2 Men Charged With Planning to Blow up Democratic Headquarters

Zachary Stieber
By Zachary Stieber
July 16, 2021US News
2 Men Charged With Planning to Blow up Democratic Headquarters
Then-California Democratic Party Chairman John Burton speaks during the dedication of the John L. Burton California Democratic Party Headquarters in Sacramento, Calif., on June 16, 2014. (Rich Pedroncelli/AP Photo)

Two California men made plans to blow up the Democratic Party headquarters in Sacramento, authorities said in recently lodged charging documents.

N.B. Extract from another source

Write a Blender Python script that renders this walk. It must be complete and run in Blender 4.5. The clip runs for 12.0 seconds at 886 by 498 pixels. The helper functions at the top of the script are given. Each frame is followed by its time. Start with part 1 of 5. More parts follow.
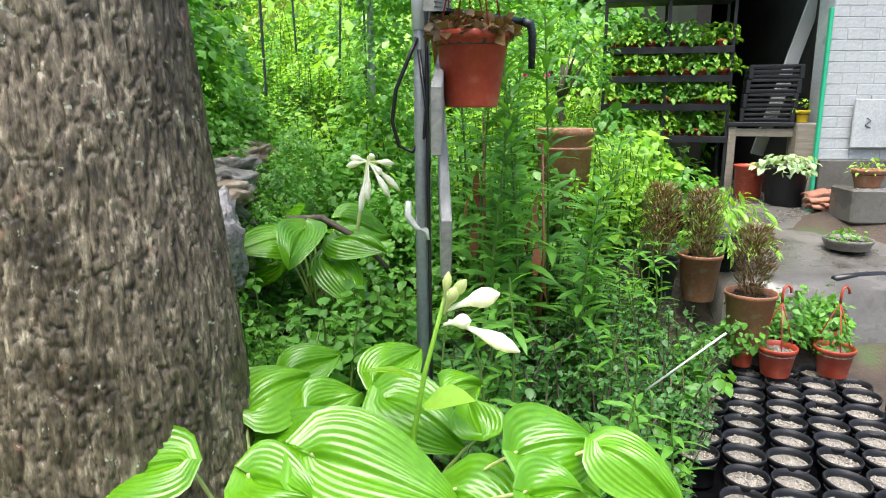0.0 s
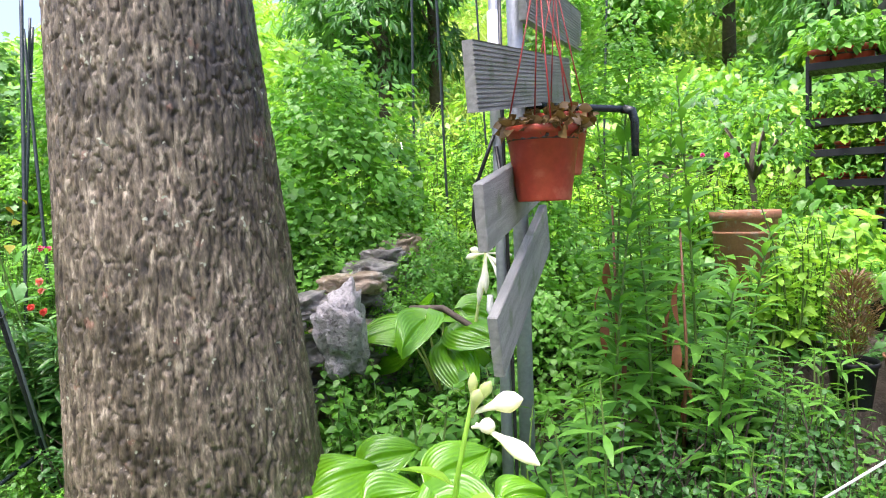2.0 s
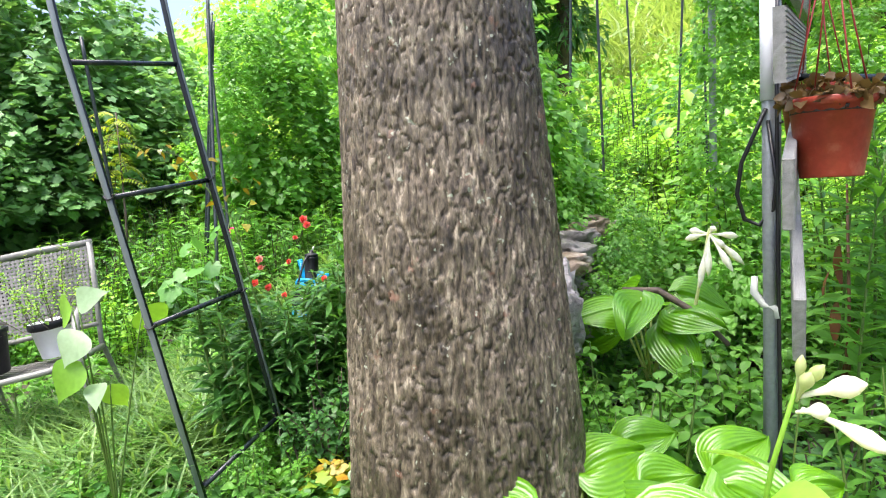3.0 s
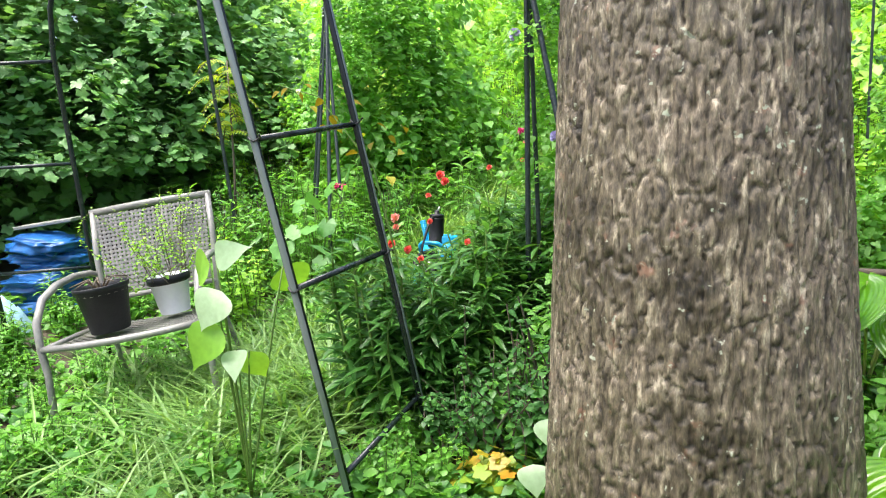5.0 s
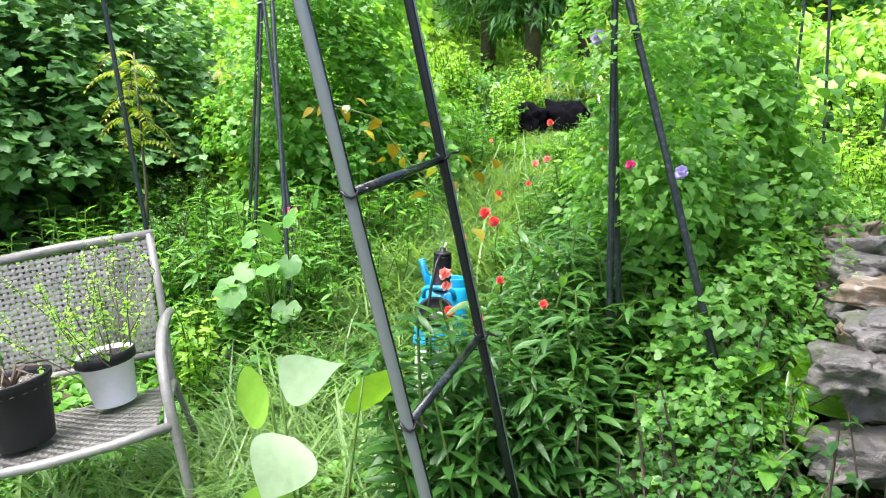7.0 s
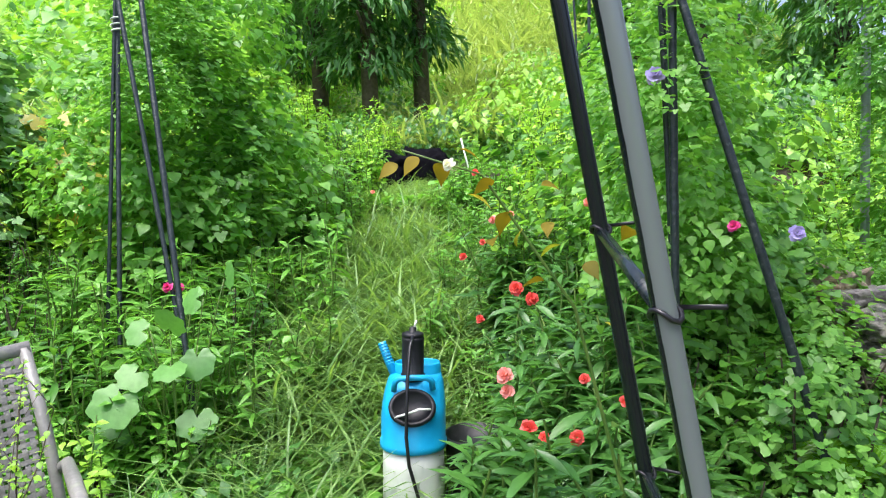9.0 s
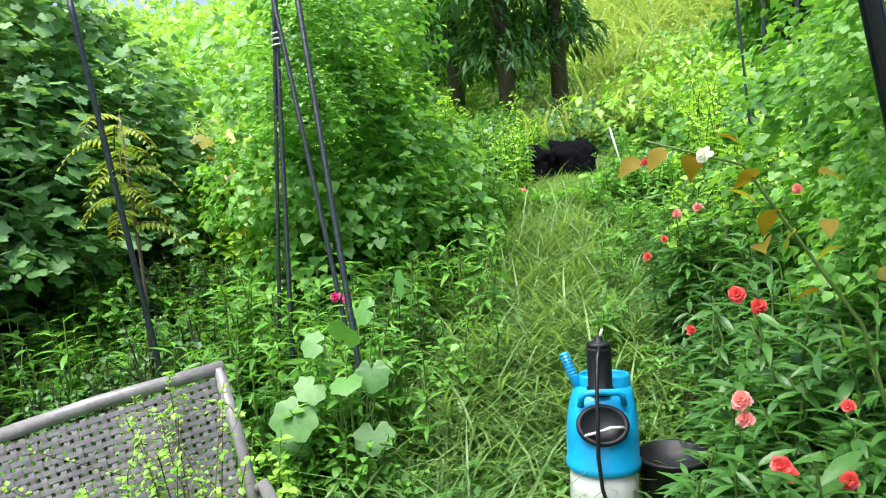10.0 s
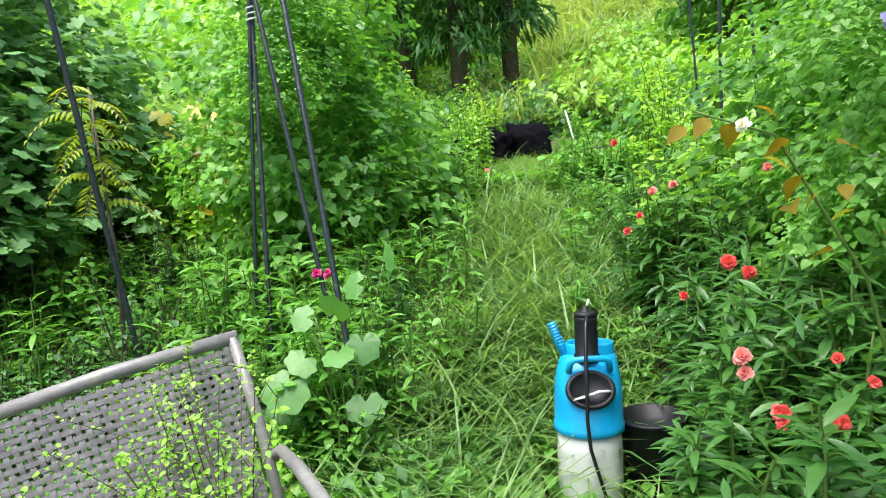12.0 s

Ian Benjamin Rogers, 45, of Napa, and Jarrod Copeland, 37, of Vallejo, prompted by the outcome of the 2020 presidential election, began on Nov. 25, 2020, to plot an attack against targets they linked with Democrats.

Within days, the men chose the John L. Burton Democratic Headquarters in Sacramento, the state capitol, as their first target, and reached out to an anti-government militia group to attempt to gather support for the plan, according to court documents obtained by The Epoch Times.

Copeland allegedly told Rogers in December 2020 that he obtained material that would be used in the bombing while Rogers allegedly told Copeland about a month later that “I want to blow up a democrat building bad,” adding, “I’m thinking sac office first target.”

“I agree,” Copeland allegedly responded on a messaging platform. “Plan attack.”

“Let’s see what happens after the 20th we go to war,” Rogers is accused of saying.

President Joe Biden was sworn into office on January 20.

Law enforcement officers found between 45 and 50 guns as well as thousands of rounds of ammunition and five pipe bombs when they searched Rogers’ house on January 15. A search of Rogers’ home two days later included the seizure of electronic devices, on which were communications with Copeland that were missing from Copeland’s phone.

Copeland deleted the communications, authorities allege.

The men face multiple counts, including conspiracy to destroy a building and possession of unregistered destructive devices. They face decades in jail if convicted.

The indictment was filed last week but unsealed Thursday.

NTD Photo
Five pipe bombs seized from the home of Ian Benjamin Rogers in Napa, Calif., are pictured in a file photograph. (FBI)

Rogers was initially arrested in January. An FBI agent said Rogers admitted to building the pipe bombs found in his home but claimed they were for entertainment purposes only. She said a sticker on his vehicle indicated he identified with the “Three Percenters,” a network that ascribes to anti-government and pro-gun beliefs. And she said that text messages recovered from Rogers’ phone indicated that he believed former President Donald Trump won the 2020 election and wanted to attack Democrats to try to keep Trump in office.

“I hope 45 goes to war if he doesn’t I will,” he allegedly wrote in one message. Trump was the nation’s 45th president.

A bomb technician with the Napa County Sheriff’s Office examined the bombs and deemed them fully operational.

Rogers was already being held and is due to appear in court on July 30. Copeland was arrested Wednesday and is slated to appear next week.

A lawyer for Rogers did not respond to a request for comment. Copeland did not have a lawyer listed.

“Firebombing your perceived political opponents is illegal and does not nurture the sort of open and vigorous debate that created and supports our constitutional democracy,” Stephanie Hinds, the acting U.S. attorney for the Northern District of California, said in a statement. “The allegations in the indictment describe despicable conduct. Investigation and prosecution of those who choose violence over discussion is as important as anything else we do to protect our free society.”

The FBI and the Napa County Sheriff’s Office cooperated in the investigation.

California Democratic Party Chair Rusty Hicks said the allegations were “extremely disturbing.”

“We are relieved to know the plot was unsuccessful, the individuals believed to be responsible are in custody, and our staff and volunteers are safe and sound,” Hicks said in a statement to news outlets. “Yet, it points to a broader issue of violent extremism that is far too common in today’s political discourse.”